If the user types in 1.23
the result would be 1.5 (ignoring floating-point errors for the moment).

#### eessoo

Joined Jan 29, 2012
23
Rich (BB code):
( kp=kp1/10+kp)
You still have not demonstrated how this works in manual operation.

If the user types in 1.23
the result would be 1.5 (ignoring floating-point errors for the moment).
this can be easily fixed
kp=kp1/V+kp
v=v*10
when the user enter 2 the equation will be( kp=kp1/10+kp) first value of V=10 >>>>0.2
when enter 3 it will be (kp=kp1/100+kp) >>>0.03

but i want the user to enter only one number after the (dot)

#### MrChips

Joined Oct 2, 2009
23,102
but i want the user to enter only one number after the (dot)
That's ok, but why risk the limitation and possible source of error. There are many ways to fix this. One way is as you suggested.
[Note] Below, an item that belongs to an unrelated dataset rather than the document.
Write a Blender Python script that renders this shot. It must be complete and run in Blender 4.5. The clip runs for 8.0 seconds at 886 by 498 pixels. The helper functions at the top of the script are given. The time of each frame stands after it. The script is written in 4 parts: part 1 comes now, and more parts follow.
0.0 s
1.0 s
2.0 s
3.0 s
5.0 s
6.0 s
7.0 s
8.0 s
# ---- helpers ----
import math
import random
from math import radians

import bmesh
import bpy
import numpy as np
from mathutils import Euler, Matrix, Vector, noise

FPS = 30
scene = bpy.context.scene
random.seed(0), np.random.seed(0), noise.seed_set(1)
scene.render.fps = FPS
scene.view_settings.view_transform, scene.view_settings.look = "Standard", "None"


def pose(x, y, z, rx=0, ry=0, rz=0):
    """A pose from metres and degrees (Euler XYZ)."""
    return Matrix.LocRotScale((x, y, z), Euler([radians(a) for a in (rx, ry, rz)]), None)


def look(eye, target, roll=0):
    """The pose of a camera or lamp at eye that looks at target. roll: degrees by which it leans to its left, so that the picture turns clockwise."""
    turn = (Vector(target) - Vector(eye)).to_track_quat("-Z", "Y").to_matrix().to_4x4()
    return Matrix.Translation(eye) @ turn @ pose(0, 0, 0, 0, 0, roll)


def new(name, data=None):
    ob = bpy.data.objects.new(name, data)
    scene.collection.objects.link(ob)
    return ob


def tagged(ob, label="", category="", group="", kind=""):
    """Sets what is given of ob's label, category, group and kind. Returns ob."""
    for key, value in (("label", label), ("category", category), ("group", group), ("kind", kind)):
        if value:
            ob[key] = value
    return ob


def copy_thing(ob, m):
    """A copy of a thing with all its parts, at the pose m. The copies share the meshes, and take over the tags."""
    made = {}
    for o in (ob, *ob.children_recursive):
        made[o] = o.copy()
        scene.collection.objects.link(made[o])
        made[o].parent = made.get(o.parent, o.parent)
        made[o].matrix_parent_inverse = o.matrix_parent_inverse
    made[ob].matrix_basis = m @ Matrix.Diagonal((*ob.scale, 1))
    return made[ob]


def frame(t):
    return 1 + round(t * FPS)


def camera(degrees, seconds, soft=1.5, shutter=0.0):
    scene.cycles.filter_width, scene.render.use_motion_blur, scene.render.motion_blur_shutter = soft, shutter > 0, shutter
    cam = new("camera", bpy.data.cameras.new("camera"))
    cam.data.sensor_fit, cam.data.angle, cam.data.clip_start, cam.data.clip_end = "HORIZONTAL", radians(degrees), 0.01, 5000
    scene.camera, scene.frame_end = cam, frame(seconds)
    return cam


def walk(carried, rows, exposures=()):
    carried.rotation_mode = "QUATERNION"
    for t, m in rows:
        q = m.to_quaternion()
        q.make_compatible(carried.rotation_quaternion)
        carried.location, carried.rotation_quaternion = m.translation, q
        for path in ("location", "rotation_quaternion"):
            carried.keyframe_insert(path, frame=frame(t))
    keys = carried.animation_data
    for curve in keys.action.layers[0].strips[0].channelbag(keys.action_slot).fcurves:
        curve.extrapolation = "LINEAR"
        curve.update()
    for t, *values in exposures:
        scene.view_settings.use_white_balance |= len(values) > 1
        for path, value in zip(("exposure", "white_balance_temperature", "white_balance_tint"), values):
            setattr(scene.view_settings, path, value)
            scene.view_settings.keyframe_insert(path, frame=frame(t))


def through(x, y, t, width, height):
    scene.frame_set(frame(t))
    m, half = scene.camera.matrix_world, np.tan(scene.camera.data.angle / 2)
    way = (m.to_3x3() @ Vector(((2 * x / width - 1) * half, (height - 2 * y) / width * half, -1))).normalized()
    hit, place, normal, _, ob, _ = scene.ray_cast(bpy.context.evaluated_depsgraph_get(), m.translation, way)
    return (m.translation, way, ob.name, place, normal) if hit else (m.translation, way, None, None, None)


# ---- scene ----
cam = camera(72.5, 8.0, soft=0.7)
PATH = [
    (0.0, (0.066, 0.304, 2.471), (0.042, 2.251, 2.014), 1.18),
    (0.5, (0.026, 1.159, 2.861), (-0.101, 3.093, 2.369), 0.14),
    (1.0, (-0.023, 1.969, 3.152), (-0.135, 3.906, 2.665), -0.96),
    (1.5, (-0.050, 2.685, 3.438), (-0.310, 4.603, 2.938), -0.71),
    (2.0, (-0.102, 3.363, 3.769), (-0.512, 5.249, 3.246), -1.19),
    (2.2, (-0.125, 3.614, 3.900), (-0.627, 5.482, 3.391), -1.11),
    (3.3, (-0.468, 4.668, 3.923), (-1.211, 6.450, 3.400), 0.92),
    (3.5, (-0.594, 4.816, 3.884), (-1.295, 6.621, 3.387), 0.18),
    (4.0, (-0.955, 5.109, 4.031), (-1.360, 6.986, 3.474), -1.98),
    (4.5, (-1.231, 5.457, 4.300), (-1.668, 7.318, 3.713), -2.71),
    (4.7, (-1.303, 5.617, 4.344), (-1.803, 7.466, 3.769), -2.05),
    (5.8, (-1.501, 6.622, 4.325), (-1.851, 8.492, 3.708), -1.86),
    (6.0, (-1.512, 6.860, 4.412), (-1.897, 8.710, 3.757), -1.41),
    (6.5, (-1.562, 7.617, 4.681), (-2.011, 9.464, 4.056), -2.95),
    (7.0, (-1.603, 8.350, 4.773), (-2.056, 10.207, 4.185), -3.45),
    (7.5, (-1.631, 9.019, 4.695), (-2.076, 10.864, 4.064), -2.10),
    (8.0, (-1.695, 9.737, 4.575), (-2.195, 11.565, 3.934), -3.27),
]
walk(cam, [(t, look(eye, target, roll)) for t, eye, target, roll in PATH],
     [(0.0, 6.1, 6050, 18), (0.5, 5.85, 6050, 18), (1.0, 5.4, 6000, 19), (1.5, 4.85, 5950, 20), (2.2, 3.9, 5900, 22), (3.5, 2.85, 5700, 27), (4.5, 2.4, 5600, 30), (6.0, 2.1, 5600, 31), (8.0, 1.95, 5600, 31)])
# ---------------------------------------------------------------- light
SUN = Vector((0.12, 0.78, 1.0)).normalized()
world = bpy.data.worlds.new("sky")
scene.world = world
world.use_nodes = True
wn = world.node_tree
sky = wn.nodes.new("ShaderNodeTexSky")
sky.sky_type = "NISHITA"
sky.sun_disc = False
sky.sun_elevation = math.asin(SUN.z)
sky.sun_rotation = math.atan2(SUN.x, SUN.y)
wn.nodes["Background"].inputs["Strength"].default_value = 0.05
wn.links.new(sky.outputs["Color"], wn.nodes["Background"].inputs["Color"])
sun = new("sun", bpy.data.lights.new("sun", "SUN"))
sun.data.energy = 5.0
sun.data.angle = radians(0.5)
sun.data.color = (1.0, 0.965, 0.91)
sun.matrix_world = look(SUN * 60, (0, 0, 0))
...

Did you correct the problem with key is never 15?

#### eessoo

Joined Jan 29, 2012
23
That's ok, but why risk the limitation and possible source of error. There are many ways to fix this. One way is as you suggested.

Did you correct the problem with key is never 15?
there are 16 buttons on my keypad
i made key number 15 for (.)
and key number 13 for (enter)
i can't see anything wrong with it

tell me what u are thinking. in details plzz

#### MrChips

Joined Oct 2, 2009
23,102
Rich (BB code):
case 15:
key=46;
You have replaced key=15 with key=46.
Hence your main program never sees key == 15.

#### eessoo

Joined Jan 29, 2012
23
Rich (BB code):
                        else if(key==46)
{
while(1)
{lcd_chr_cp(key);
do
while(!key);
kpt=((key-48)/10)+kpt;

if(key==13)
{lcd_cmd(_lcd_clear);
goto finaly;}

}
break;
}
yes
and i change my if statment to if(key==46)

#### MrChips

Joined Oct 2, 2009
23,102
Ok, now that you have fixed that, your code is messy.
There is no need to check for (key == 13) in two different places.
Write your code so that there is only one process loop.
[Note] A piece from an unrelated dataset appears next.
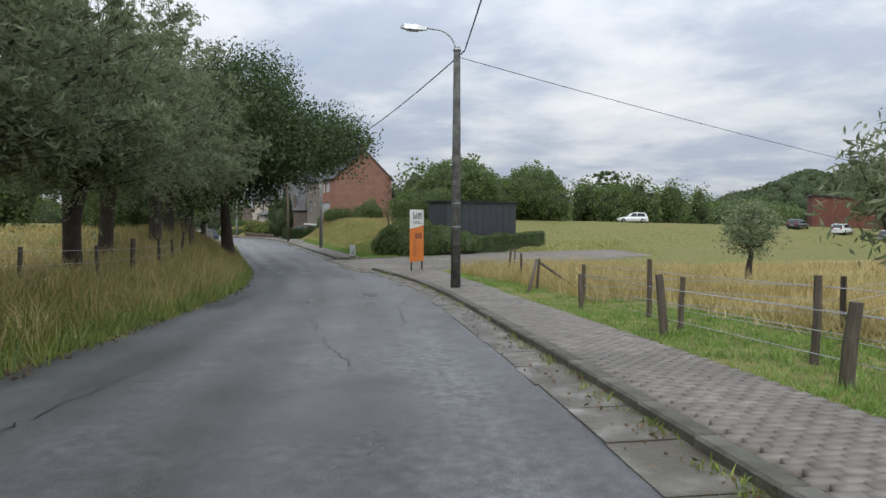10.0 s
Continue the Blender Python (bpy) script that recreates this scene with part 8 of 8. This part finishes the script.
tufts("verge_grass", "green roadside grass and weeds", *beside_a(9000, -6, 172, -2.95, -5.6, 1.3), 11, 0.40, BLADE, 1)
tufts("verge_herbs", "leafy herbs at the edge of the lane", *beside_a(4200, -6, 172, -2.9, -5.0, 1.2), 9, 0.42, HERB, 41, wide=0.016, lean=1.0)
tufts("verge_straw", "tall dry yellow grass along the lane", *beside_a(9500, 78, 172, -3.3, -7.5), 11, 0.78, STRAW, 2)
tufts("verge_tall", "tall green grass among the straw", *beside_a(5000, 76, 172, -3.2, -7.0), 10, 0.66, HERB, 42)
tufts("verge_straw", "dry seed heads among the roadside grass", *beside_a(4200, -6, 84, -3.4, -6.6), 8, 0.56, STRAW, 3)
tufts("meadow_straw", "ripe yellow meadow grass", *beside_a(14000, -10, 145, -5.6, -36, 1.4), 12, 0.46, STRAW, 4, wide=0.024, fine=False, spread=0.2)
tufts("meadow_green", "green blades in the meadow", *beside_a(3500, -10, 145, -5.2, -26, 1.5), 11, 0.36, BLADE, 24, wide=0.02, fine=False, spread=0.2)
tufts("field_straw", "dry yellow grass of the field", *beside_a(17000, 66, 134, 9.2, 56, 1.35), 11, 0.44, STRAW, 5, wide=0.026, fine=False, spread=0.22)
tufts("path_grass", "short green grass beside the path", *beside_a(10000, 64, 134, 5.5, 10.0), 12, 0.13, GREEN, 6, wide=0.010, fine=False)
tufts("gate_grass", "uncut grass before the broken gate", *beside_a(1300, -6, 15, 4.5, 7.5), 10, 0.26, VERGE, 7)
tufts("bank_grass", "short green grass on the bank", *beside_a(12000, 148, 187, 5.6, 13), 12, 0.22, GREEN, 8, wide=0.011, fine=False)
tufts("bank_straw", "dry straw coloured grass on the bank", *beside_a(9500, 162, 189, 7.2, 16), 10, 0.28, STRAW, 9, wide=0.011, fine=False)
tufts("bank_weeds", "dark leafy weeds on the bank", *beside_a(1500, 156, 187, 7.5, 15), 9, 0.30, LEAF_MID, 28, wide=0.016, fine=False)
tufts("bank_straw", "tall dry stems on the bank", *beside_a(3000, 152, 189, 7.0, 16), 8, 0.5, STRAW, 29, fine=False)
tufts("pole_straw", "dry yellow grass at the foot of a pole", *beside_a(220, 211, 215.4, 5.6, 7.0), 12, 0.42, STRAW, 30)
tufts("totem_straw", "dry grass round the totem sign", *beside_a(2200, 118, 134, 7.4, 15), 10, 0.85, STRAW, 10)
tufts("crossing_verge", "short grass verge beyond the crossing", *beside_b(8500, -36, 22, -3.3, -8.5), 10, 0.10, GREEN, 11, wide=0.009, fine=False, zoff=0.1)
tufts("street_verge", "short mown grass verge", *beside_b(13000, 8, 75, -3.3, -7.4), 11, 0.08, VERGE, 12, wide=0.009, fine=False, zoff=0.1)
tufts("street_verge", "short mown grass verge with dry patches", *beside_b(9000, 10, 75, 3.3, 6.9), 11, 0.075, VERGE, 13, wide=0.009, fine=False, zoff=0.1)
tufts("street_verge_straw", "dry blades in the mown verge", *beside_b(2600, -8, 75, -3.5, -8.0), 7, 0.10, STRAW, 14, fine=False, zoff=0.1)
tufts("bank_straw", "dry grass bank below the maize", *beside_b(6000, 0, 52, -7.8, -13.5), 10, 0.32, STRAW, 15, wide=0.011, fine=False)
tufts("bank_green", "green grass among dry stems on the bank", *beside_b(8200, 0, 52, -7.2, -13.8), 9, 0.30, VERGE, 25, wide=0.011, fine=False)
ky_ = np.concatenate([gr.normal(c, 0.9, 26) for c in np.r_[gr.uniform(28, 134, 62), gr.uniform(148, 190, 22)]])
ky_ = ky_[(ky_ > 27) & (ky_ < 192)]
ki_ = np.array([at_y(v) for v in ky_])
ko_ = np.array([kerb_offset(A[i, 1]) for i in ki_]) + gr.choice([-0.10, -0.04, 0.22], len(ki_)) + gr.normal(0, 0.05, len(ki_))
tufts("kerb_weeds", "weeds in the gutter and kerb joints", A[ki_, 0] + A_SIDE[ki_, 0] * ko_ + A_DIR[ki_, 0] * gr.rand(len(ki_)), A[ki_, 1] + A_SIDE[ki_, 1] * ko_ + A_DIR[ki_, 1] * gr.rand(len(ki_)), 8, 0.11, HERB, 16, zoff=0.08, wide=0.010, spread=0.05)
for nm_, y0_, y1_, o0_, o1_ in (("ground_field", 64, 136, 10.0, 62.0), ("ground_meadow", -14, 138, -7.4, -48.0)):
    lo_, hi_ = at_y(y0_), at_y(y1_)
    v_, f_ = strip(A, A_SIDE, list(np.linspace(o0_, o1_, 27)), [0.0] * 27, lo_, hi_)
    v_[:, 2] = height(v_[:, 0], v_[:, 1]) + 0.045
    structure(nm_, sheet(nm_, v_, f_ if o1_ > 0 else f_[:, ::-1], STUBBLE, True), "dry straw yellow field grass", "field")
# turf under the mown verges
for nm_, o0_, o1_, x0_, x1_ in (("ground_verge_1", -HALF_B - 0.18, -7.4, -40, 110), ("ground_verge_2", HALF_B + 0.18, 7.0, 14, 40), ("ground_verge_3", HALF_B + 0.18, 6.6, 57, 110)):
    lo_, hi_ = at_x(x0_), at_x(x1_)
    offs_ = np.linspace(o0_, o1_, 6)
    v_, f_ = strip(B, B_SIDE, list(offs_), [0.08] * 6, lo_, hi_)
    v_[:, 2] = np.maximum(v_[:, 2], height(v_[:, 0], v_[:, 1]) + 0.03)
    structure(nm_, sheet(nm_, v_, f_, LAWN, True), "short mown verge turf, green with dry patches", "verge")
# maize
cx_, cy_ = beside_b(4200, 8, 41, -14.5, -25)
tufts("maize", "dense green maize plants in a field", cx_, cy_, 12, 1.35, CORN, 17, wide=0.045, lean=0.6)
# leaf litter by the kerb and the farmhouse hedge
lx_, ly_ = beside_a(2600, 8, 150, 3.15, 3.8, 0.6)
lz_ = A[nearest(A, A_SIDE, lx_, ly_)[0], 2] + 0.035
litter = leaf_mesh("leaf_litter", np.stack([lx_, ly_, lz_ - 0.01], -1), 0.055, 0.5, SOIL, gr)
tagged(new("leaf_litter", litter), "brown leaves and soil in the gutter", "leaf litter", kind="stuff")
for o0_, o1_, n_, x0_, x1_ in ((-2.7, -3.08, 5200, 0, 80), (2.75, 3.08, 1900, 6, 38), (2.75, 3.08, 1200, 60, 80)):
    lx_, ly_ = beside_b(n_, x0_, x1_, o0_, o1_, 0.45)
    lz_ = B[nearest(B, B_SIDE, lx_, ly_)[0], 2] + 0.016
    tagged(new("leaf_litter", leaf_mesh("leaf_litter", np.stack([lx_, ly_, lz_], -1), 0.055, 0.5, SOIL, gr)), "dark crumbs and leaves along a kerb", "leaf litter", kind="stuff")
# dark crumbs, soil and dead stems where the asphalt meets the verge
lx_, ly_ = beside_a(9000, -6, 170, -2.55, -3.15, 0.5)
lz_ = A[nearest(A, A_SIDE, lx_, ly_)[0], 2] + 0.006
tagged(new("leaf_litter", leaf_mesh("leaf_litter", np.stack([lx_, ly_, lz_], -1), 0.07, 0.5, SOIL, gr)), "brown litter along the edge of the lane", "leaf litter", kind="stuff")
What is the largest value the user is expected to enter?
If the value does not exceed the range of the variable type, one solution is to accumulate the number as an integer. When the "." is pressed, accumulate a power of 10 value and do the division after "ENTER" is pressed.

(This is only one of many possible solutions.)

#### MrChips

Joined Oct 2, 2009
23,102
Instead of a switch statement in keypad( ), use an array, a look-up-table.
This is much more simple and efficient.